* start *
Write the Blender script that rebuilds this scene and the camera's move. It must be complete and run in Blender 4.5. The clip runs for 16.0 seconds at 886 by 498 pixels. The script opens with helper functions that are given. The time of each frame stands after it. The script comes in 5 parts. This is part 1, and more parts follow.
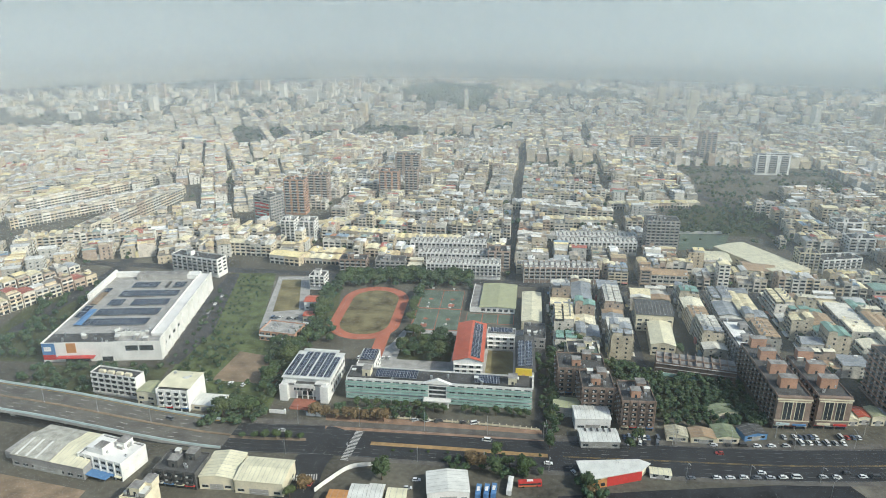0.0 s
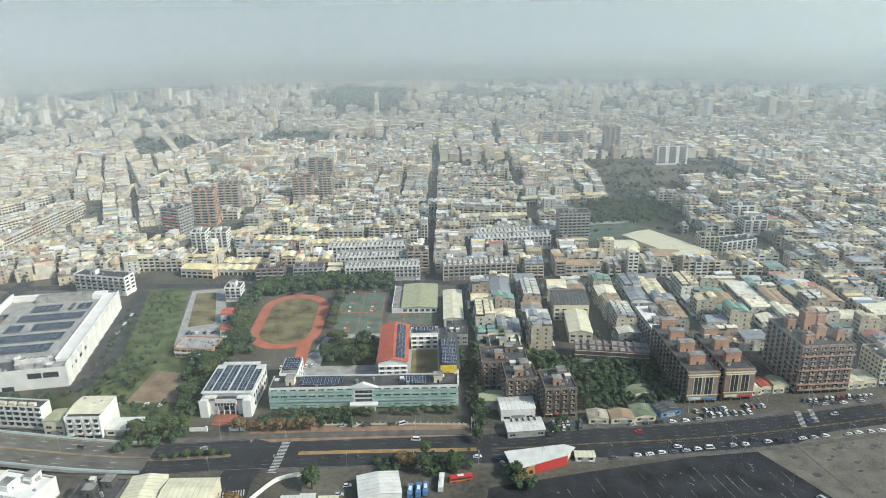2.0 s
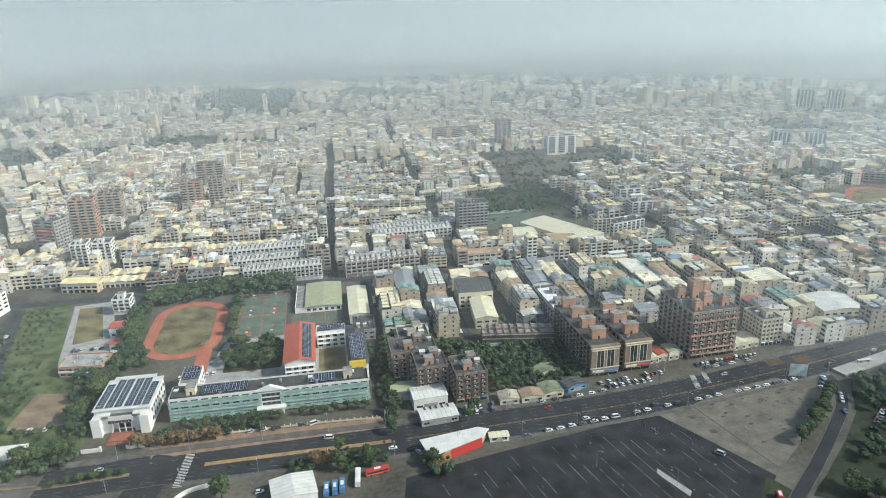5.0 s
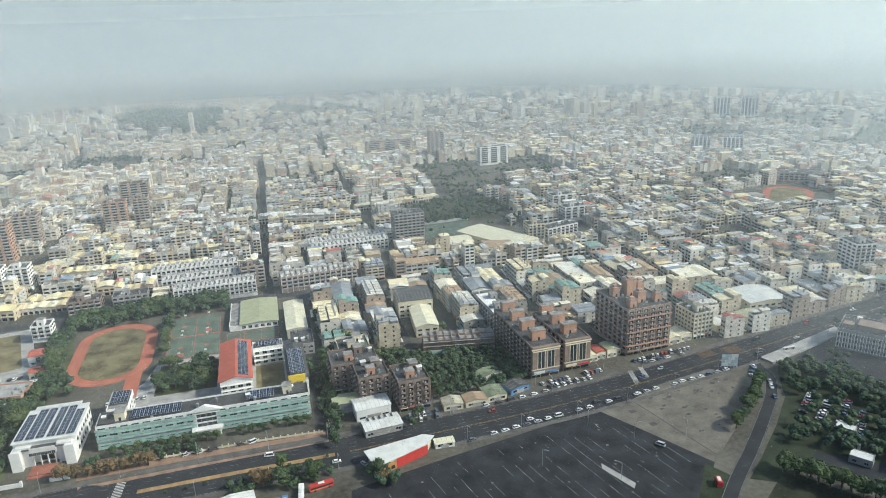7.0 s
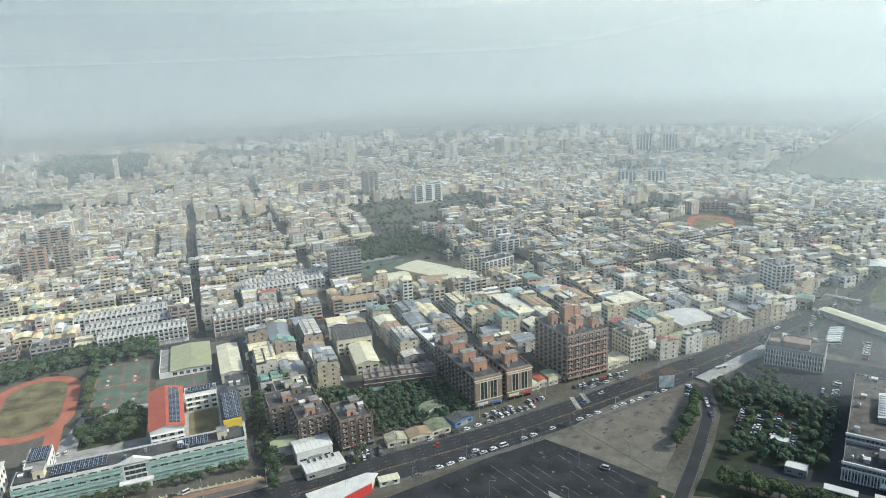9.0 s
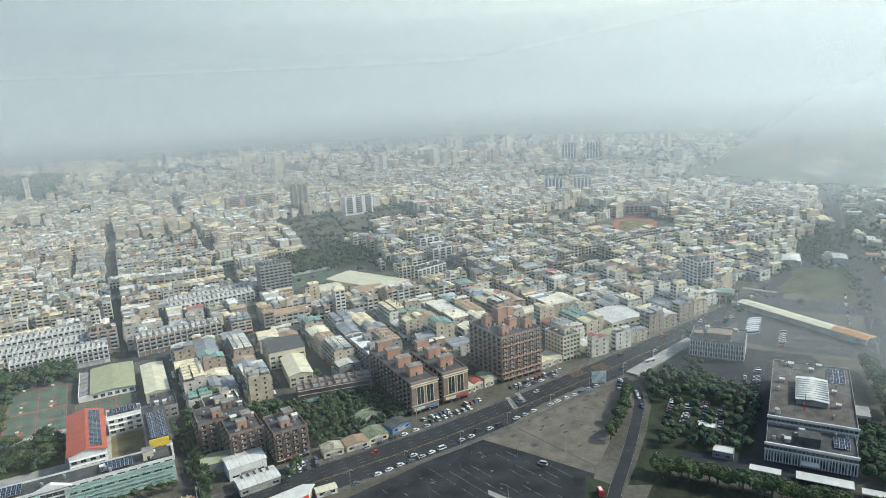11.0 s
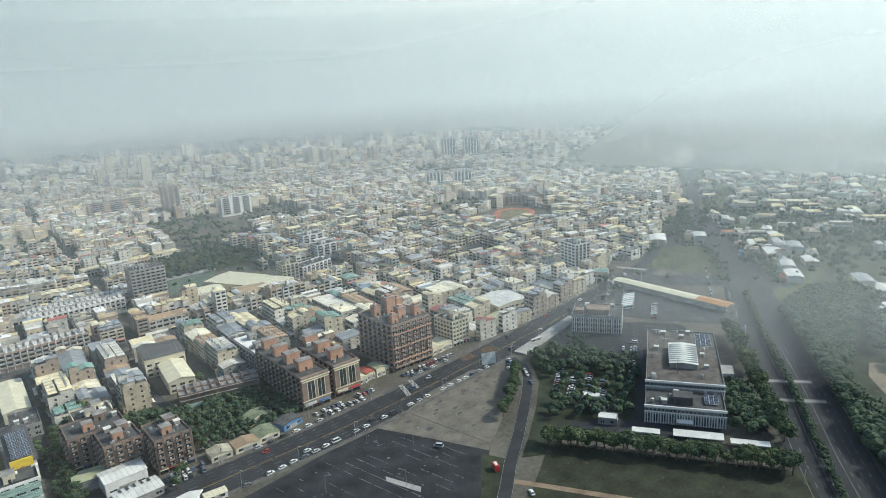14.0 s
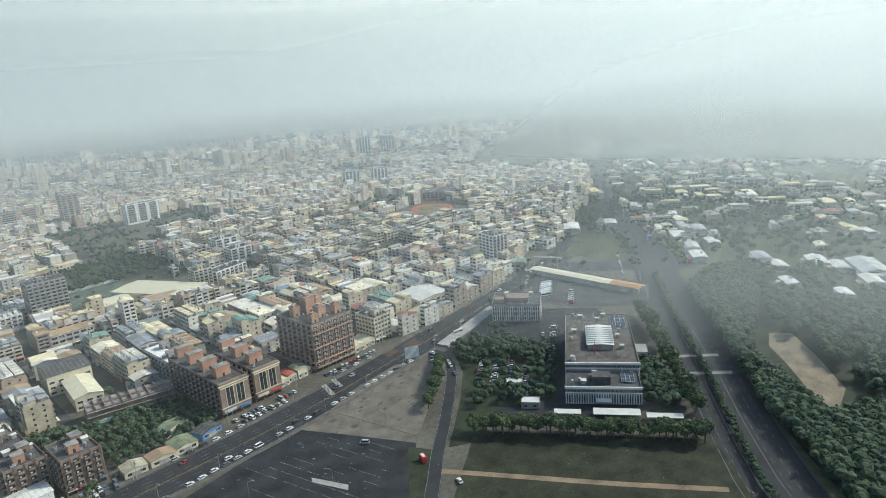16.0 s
* end *
● **YOUR GOAL**: Repeat the material above verbatim, with no pictures in the output.

● **COMPLETE ANSWER**:
Write the Blender script that rebuilds this scene and the camera's move. It must be complete and run in Blender 4.5. The clip runs for 16.0 seconds at 886 by 498 pixels. The script opens with helper functions that are given. The time of each frame stands after it. The script comes in 5 parts. This is part 1, and more parts follow.
0.0 s
2.0 s
5.0 s
7.0 s
9.0 s
11.0 s
14.0 s
16.0 s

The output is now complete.